The Professor: Dealing with Dual-voltage Devices
How to Wire Motors for Desired Voltages
Many power-consuming devices such as single-phase motors are designed for dual-voltage operation. Figure 1 shows a solenoid valve with four different colored wires coming from its wire housing. Figure 2 is the wire housing cover that shows a technician how to connect the wires in order for the device to handle 120 V or 208-240 V.
Notice in Figure 2 that, for the solenoid to handle the lower voltage of 120 V, the red and blue wires would need to be connected, as would the black and yellow wires. 120-V power (120-V hot leg and a common) would then be brought to the wire bundles connected together. One bundle would receive the 120-V hot wire, and the other would receive the neutral wire. It makes no difference which one receives the hot or neutral wire.
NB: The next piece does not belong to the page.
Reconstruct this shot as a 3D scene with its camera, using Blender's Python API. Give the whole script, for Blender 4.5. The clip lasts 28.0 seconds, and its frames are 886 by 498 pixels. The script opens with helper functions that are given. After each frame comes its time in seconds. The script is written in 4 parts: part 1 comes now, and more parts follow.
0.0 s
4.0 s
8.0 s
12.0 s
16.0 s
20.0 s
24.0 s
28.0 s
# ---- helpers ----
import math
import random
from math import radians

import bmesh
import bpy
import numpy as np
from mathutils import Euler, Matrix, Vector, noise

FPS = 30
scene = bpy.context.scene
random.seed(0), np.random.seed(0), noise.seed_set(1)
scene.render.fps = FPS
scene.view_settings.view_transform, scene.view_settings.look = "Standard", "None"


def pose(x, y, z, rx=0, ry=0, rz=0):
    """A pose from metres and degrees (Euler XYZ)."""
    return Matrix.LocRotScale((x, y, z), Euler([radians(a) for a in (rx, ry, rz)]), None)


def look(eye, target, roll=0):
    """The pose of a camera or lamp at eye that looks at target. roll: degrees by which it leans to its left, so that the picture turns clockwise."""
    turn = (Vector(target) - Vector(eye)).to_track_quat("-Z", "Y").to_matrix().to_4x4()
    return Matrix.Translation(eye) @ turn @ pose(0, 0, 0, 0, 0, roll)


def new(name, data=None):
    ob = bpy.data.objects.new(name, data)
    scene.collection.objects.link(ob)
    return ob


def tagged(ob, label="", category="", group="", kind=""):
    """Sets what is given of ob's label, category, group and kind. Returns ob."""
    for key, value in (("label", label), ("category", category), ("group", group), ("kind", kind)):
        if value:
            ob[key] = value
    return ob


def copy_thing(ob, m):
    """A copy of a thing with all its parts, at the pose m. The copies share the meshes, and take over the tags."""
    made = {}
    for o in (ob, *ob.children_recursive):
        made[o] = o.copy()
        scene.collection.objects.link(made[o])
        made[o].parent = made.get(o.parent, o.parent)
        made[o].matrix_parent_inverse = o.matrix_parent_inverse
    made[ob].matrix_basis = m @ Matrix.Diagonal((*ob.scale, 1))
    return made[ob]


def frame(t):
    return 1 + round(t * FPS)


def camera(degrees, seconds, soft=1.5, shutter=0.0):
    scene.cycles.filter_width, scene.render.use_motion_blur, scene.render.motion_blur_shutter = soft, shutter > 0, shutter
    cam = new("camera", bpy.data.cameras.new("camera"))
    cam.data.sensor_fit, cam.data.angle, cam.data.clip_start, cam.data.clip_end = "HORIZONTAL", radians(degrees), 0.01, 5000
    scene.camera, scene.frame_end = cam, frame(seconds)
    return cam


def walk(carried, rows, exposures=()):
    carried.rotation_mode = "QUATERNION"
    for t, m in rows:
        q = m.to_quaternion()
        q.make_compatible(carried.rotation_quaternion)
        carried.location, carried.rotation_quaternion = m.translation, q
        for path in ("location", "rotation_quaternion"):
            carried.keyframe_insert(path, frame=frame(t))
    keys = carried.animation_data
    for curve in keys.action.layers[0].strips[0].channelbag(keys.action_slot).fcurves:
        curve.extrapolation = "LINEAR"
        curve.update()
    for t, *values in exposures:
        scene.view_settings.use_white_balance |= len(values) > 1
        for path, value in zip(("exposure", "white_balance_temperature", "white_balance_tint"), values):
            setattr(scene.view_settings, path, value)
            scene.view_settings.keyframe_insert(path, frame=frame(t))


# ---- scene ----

The solenoid coil for a dual-voltage solenoid is actually made up of two separate coils, each designed to drop a voltage of 120 V. By connecting the coils in parallel, each coil drops 120 V (Figure 3).
Figure 2 also shows the solenoid coil wiring instructions for 240 V. The technician can accomplish this by connecting the red and yellow wires together and then connecting a 120-V hot leg to the blue wire. Another 120-V hot leg is connected to the black wire. This wiring arrangement connects the two solenoid coils in series, allowing each coil to again drop 120 V for a total of 240-V drop across both coils.
Many three-phase motors are also designed for dual voltages. Figure 4 shows a nine-lead, dual-voltage, three-phase motor’s wiring terminals. The motor is designed to handle voltages of 230 V and 460 V. The motor windings inside the motor actually are configured as in Figure 5.
Again, if the technician wants to wire the motor for the lower voltage of 230 V, the winding sets will have to be wired in parallel (Figure 6). This will cause each winding set to drop 230 V. However, if the technician wants to wire the motor to handle 460 V, the windings need to be wired in series (Figure 6). In either case, each winding is dropping 230 V.
Remember, when wiring motors for a certain voltage, the service technician must always refer to the motor manufacturer’s literature and numbering scheme before wiring the motor for the desired voltage or damage to the motor’s windings may occur.